When the remainder of the Credit Card Act goes into effect, lenders will no longer be able to charge over-the-limit fees unless the card holder has authorized the over-the-limit transactions. In addition, the fee may only be charged once per billing cycle when the balance of the account exceeds the credit limit. If fees on an account equal 25 percent or more of the available credit balance, card issuers will no longer be able to deduct the fees from the available credit limit.
Persons Under 21 Years of Age
Finally, in an attempt to protect young consumers from generating large amounts of debt before learning how to properly budget, the act will contain provisions aimed directly at young consumers:
- Banks and card issuers may not send offers to persons under 21 unless they have consented to receiving such offers.
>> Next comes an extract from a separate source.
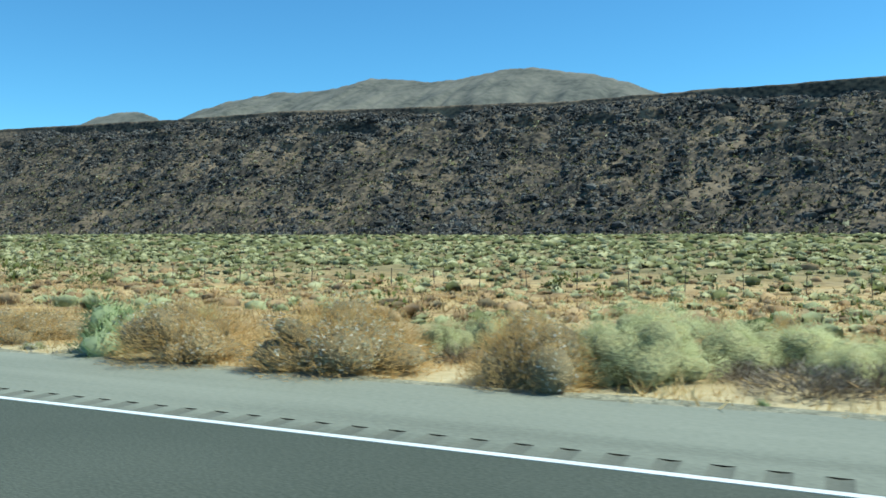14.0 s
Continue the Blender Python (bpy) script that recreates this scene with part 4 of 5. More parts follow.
plant("dead_shrub", ((-420.7,8.0,0.43,0.25), (-418.8,8.2,0.18,0.24), (-416.2,8.4,0.27,0.25), (-423.2,8.1,0.23,0.21), (-422.0,8.4,0.22,0.2), (-431.0,8.2,0.31,0.23), (-428.1,8.2,0.35,0.23),))
plant("dry_shrub", ((-437.0,7.6,0.49,0.41), (-433.7,7.0,0.65,0.67), (-431.9,7.2,0.72,0.72), (-429.8,7.05,0.46,0.69), (-427.8,10.0,0.19,0.49),))
plant("dead_shrub", ((-427.5,7.7,0.6,0.3), (-427.0,8.0,0.5,0.3),))
plant("leafy_clump", ((-401.8,11.4,0.22,0.33), (-421.0,11.1,0.25,0.38), (-435.1,7.3,0.68,0.66), (-427.8,6.8,0.07,0.09),))
plant("pale_shrub", ((-401.3,7.0,0.12,0.14), (-420.8,7.5,0.23,0.21), (-419.1,7.6,0.32,0.31), (-412.8,7.2,0.19,0.16), (-422.6,6.9,0.2,0.21), (-421.7,7.5,0.2,0.18), (-420.0,7.8,0.42,0.34), (-436.2,7.0,0.14,0.1),))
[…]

- Card issuers will not be able to offer freebies on campuses to get students to sign up.
- Before issuing a credit card to a person under 21, there must be a co-signer on the application who is over 21 years of age or the person must demonstrate his or her ability to repay the debt by independent means.
- Credit card companies will no longer be able to raise the credit limits for people under 21 without the written permission from the co-signer.
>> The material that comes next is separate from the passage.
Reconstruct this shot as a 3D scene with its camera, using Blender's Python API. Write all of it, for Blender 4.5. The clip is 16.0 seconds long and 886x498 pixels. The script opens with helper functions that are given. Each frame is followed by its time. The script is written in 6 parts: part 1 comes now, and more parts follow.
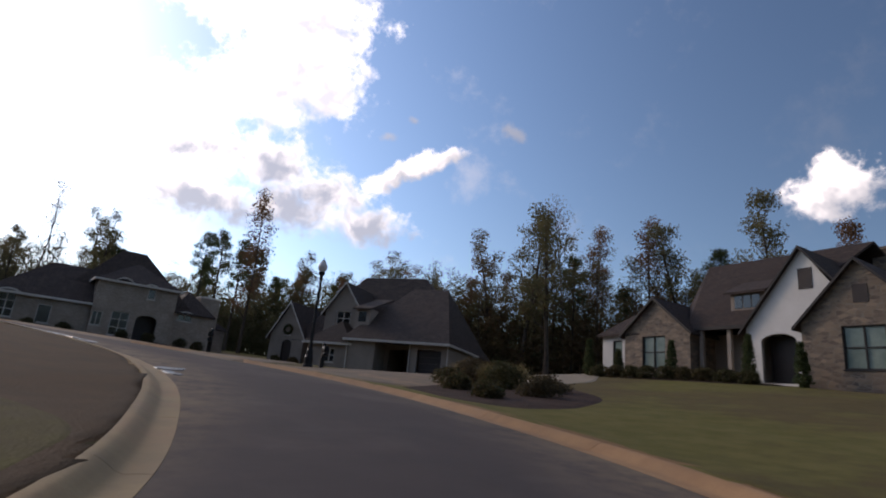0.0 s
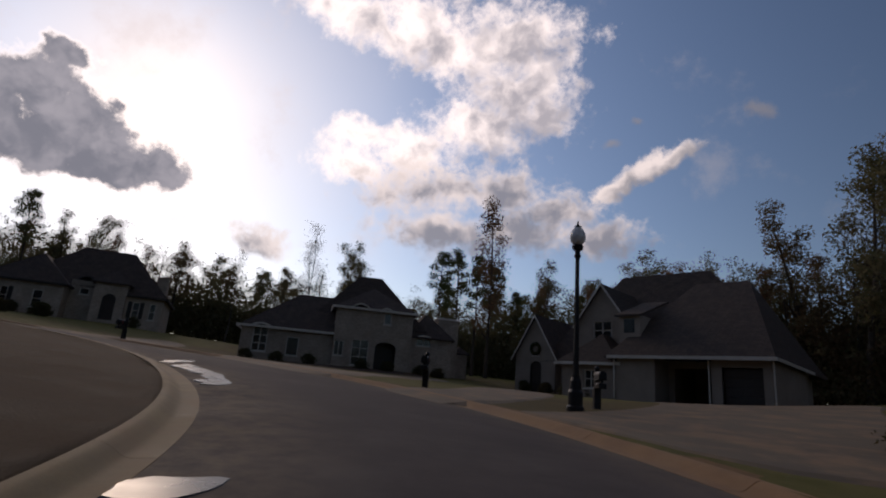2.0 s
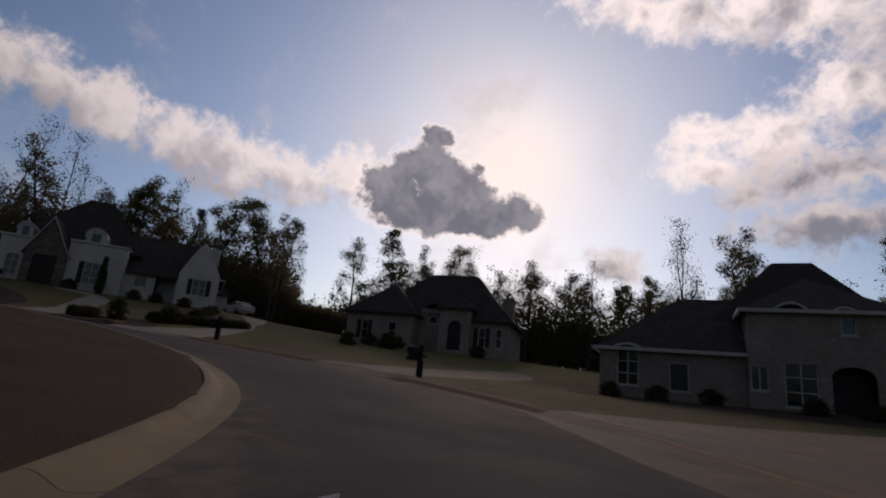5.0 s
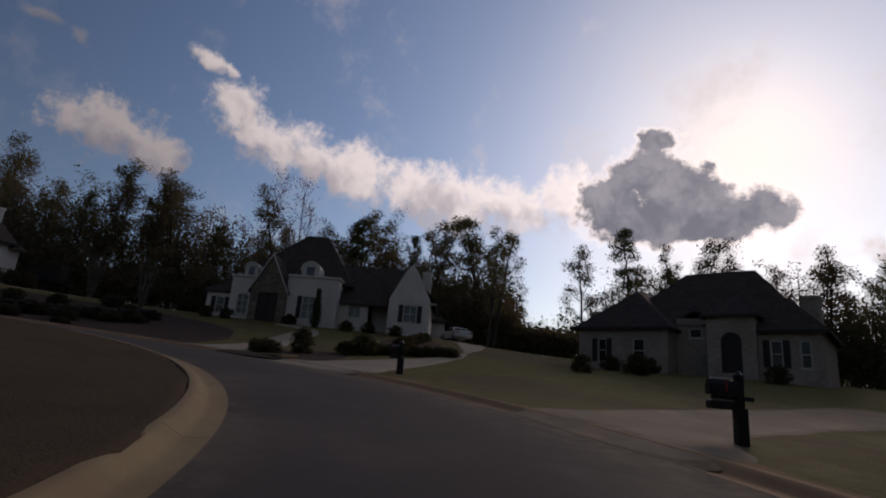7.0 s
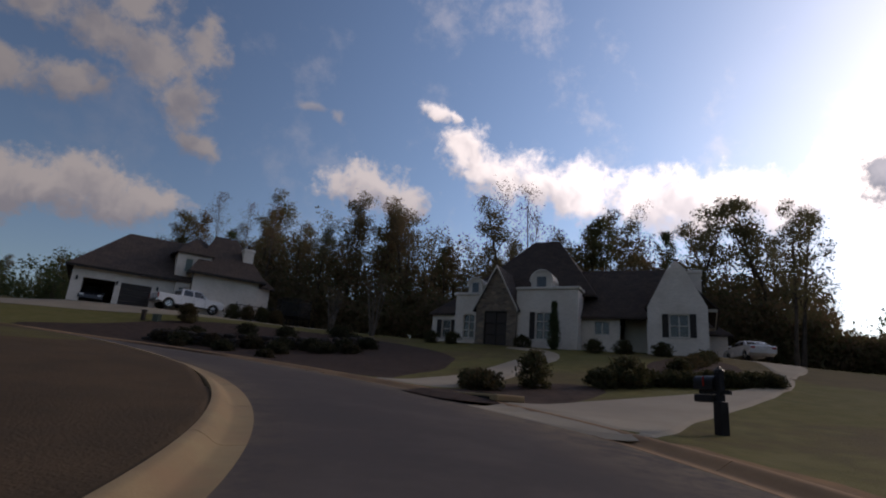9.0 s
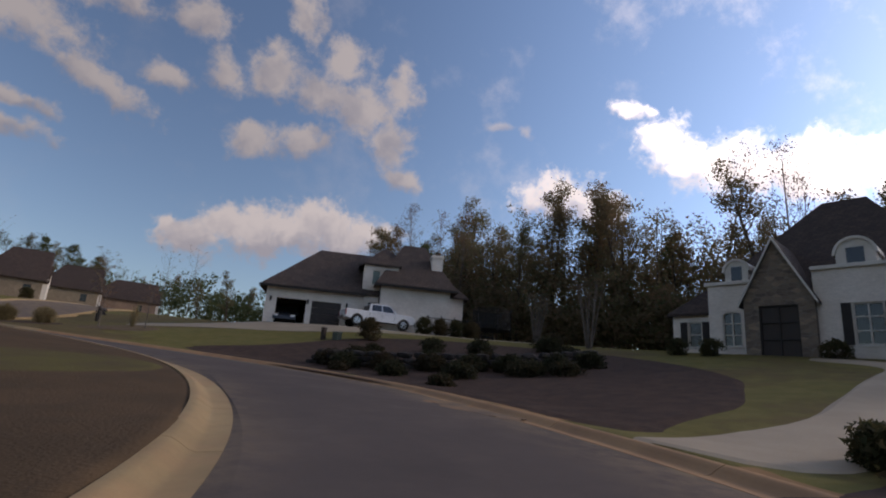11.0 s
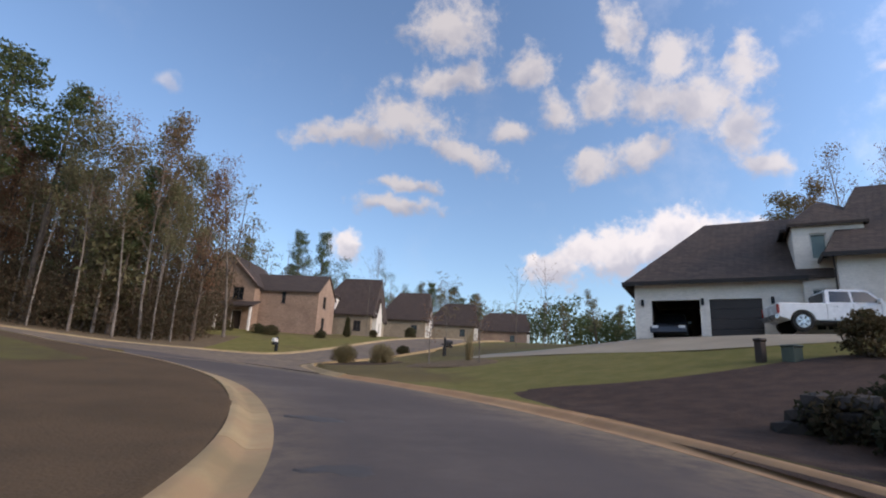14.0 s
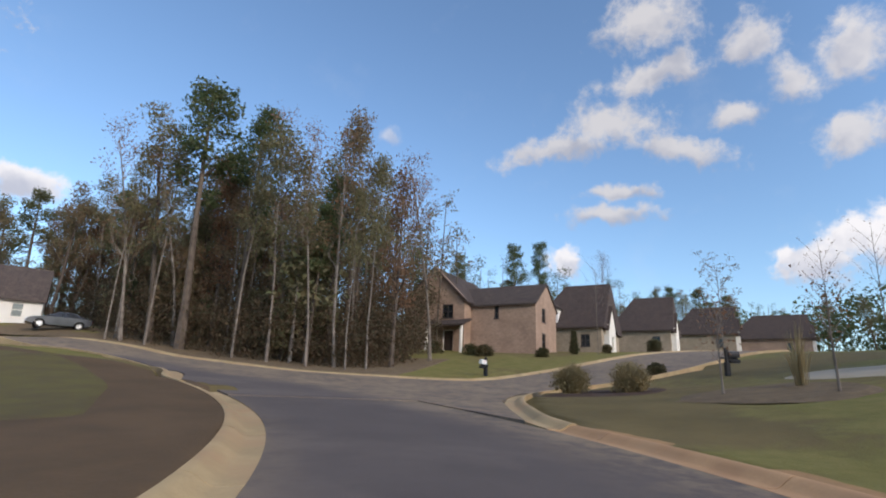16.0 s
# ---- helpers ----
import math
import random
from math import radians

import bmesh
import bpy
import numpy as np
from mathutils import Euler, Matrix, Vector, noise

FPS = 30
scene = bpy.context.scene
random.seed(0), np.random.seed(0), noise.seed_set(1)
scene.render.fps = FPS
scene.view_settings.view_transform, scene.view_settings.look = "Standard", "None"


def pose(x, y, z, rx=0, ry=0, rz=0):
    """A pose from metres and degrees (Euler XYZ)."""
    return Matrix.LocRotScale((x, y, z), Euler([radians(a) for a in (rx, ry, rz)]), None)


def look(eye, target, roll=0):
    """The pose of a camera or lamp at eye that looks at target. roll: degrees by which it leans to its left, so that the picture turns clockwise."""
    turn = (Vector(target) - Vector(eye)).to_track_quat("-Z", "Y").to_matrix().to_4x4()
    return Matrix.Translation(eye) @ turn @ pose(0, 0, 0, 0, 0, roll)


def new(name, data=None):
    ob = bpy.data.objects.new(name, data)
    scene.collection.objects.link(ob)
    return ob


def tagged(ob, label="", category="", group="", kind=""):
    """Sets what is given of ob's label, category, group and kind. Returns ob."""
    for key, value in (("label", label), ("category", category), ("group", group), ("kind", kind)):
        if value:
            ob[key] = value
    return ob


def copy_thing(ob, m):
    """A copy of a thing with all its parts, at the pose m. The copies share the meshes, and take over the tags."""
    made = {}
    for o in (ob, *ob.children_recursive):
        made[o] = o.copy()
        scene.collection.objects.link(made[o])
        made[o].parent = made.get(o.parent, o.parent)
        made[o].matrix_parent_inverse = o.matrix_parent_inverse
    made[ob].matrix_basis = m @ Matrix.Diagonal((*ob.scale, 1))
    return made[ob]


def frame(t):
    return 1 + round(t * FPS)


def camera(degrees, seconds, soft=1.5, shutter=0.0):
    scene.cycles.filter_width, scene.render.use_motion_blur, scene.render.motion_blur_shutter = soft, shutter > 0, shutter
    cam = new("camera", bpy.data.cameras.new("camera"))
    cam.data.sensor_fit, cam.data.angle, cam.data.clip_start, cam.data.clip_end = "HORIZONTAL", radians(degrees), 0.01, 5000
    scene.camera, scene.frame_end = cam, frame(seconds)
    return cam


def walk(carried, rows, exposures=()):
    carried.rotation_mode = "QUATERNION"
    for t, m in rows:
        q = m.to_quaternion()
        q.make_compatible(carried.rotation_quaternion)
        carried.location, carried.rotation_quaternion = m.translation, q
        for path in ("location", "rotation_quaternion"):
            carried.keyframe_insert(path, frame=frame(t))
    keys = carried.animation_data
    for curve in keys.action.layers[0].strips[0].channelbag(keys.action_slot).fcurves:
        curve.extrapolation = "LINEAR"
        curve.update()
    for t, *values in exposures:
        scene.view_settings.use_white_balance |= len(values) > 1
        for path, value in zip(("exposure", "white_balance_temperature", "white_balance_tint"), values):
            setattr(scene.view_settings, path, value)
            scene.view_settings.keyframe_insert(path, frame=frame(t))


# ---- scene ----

Eliminates the practice of declining values and hidden fees for cards not used in a reasonable amount of time. Requires all gift cards to have a five year life span.
Criticism of the Act
The Act has drawn criticism because it does not limit how high interest rates can go. Nor does it affect rate increases for future purchases or small business by addressing business and corporate credit cards.
Indeed many banks and credit providers have already raised their rates and fees, cut credit limits for customers and changed the terms of their card from fixed to variable rates in response to the passage of the act and in anticipation of its effective date in February, 2010. While, these actions by the credit card providers have resulted in a negative impact for the consumers it was designed to protect, the overall impression of the Credit Card Accountability Responsibility and Disclosure Act of 2009 has been favorable.